Print the listing that follows, character for character.
-- START RECORDED DATA --
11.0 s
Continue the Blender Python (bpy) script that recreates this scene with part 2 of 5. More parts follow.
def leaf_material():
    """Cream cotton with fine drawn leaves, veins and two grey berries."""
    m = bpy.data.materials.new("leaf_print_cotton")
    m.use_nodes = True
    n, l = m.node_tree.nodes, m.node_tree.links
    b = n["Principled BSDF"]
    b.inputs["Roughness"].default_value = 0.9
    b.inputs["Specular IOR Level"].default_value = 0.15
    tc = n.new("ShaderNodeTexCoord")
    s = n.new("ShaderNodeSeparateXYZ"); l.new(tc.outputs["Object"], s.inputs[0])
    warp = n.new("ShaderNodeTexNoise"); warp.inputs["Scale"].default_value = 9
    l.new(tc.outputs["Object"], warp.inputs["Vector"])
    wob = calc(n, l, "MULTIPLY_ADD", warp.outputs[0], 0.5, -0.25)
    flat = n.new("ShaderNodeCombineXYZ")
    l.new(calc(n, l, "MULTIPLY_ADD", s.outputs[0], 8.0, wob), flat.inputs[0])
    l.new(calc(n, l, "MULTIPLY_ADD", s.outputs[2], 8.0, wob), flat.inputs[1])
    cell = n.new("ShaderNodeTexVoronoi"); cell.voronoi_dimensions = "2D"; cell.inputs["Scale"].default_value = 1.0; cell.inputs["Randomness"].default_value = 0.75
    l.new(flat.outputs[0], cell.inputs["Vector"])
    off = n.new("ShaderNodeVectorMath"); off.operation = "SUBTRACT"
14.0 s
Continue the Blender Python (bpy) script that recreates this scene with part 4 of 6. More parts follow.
-- END RECORDED DATA --
> [CORRECT RESULT]
11.0 s
Continue the Blender Python (bpy) script that recreates this scene with part 2 of 5. More parts follow.
def leaf_material():
    """Cream cotton with fine drawn leaves, veins and two grey berries."""
    m = bpy.data.materials.new("leaf_print_cotton")
    m.use_nodes = True
    n, l = m.node_tree.nodes, m.node_tree.links
    b = n["Principled BSDF"]
    b.inputs["Roughness"].default_value = 0.9
    b.inputs["Specular IOR Level"].default_value = 0.15
    tc = n.new("ShaderNodeTexCoord")
    s = n.new("ShaderNodeSeparateXYZ"); l.new(tc.outputs["Object"], s.inputs[0])
    warp = n.new("ShaderNodeTexNoise"); warp.inputs["Scale"].default_value = 9
    l.new(tc.outputs["Object"], warp.inputs["Vector"])
    wob = calc(n, l, "MULTIPLY_ADD", warp.outputs[0], 0.5, -0.25)
    flat = n.new("ShaderNodeCombineXYZ")
    l.new(calc(n, l, "MULTIPLY_ADD", s.outputs[0], 8.0, wob), flat.inputs[0])
    l.new(calc(n, l, "MULTIPLY_ADD", s.outputs[2], 8.0, wob), flat.inputs[1])
    cell = n.new("ShaderNodeTexVoronoi"); cell.voronoi_dimensions = "2D"; cell.inputs["Scale"].default_value = 1.0; cell.inputs["Randomness"].default_value = 0.75
    l.new(flat.outputs[0], cell.inputs["Vector"])
    off = n.new("ShaderNodeVectorMath"); off.operation = "SUBTRACT"
14.0 s
Continue the Blender Python (bpy) script that recreates this scene with part 4 of 6. More parts follow.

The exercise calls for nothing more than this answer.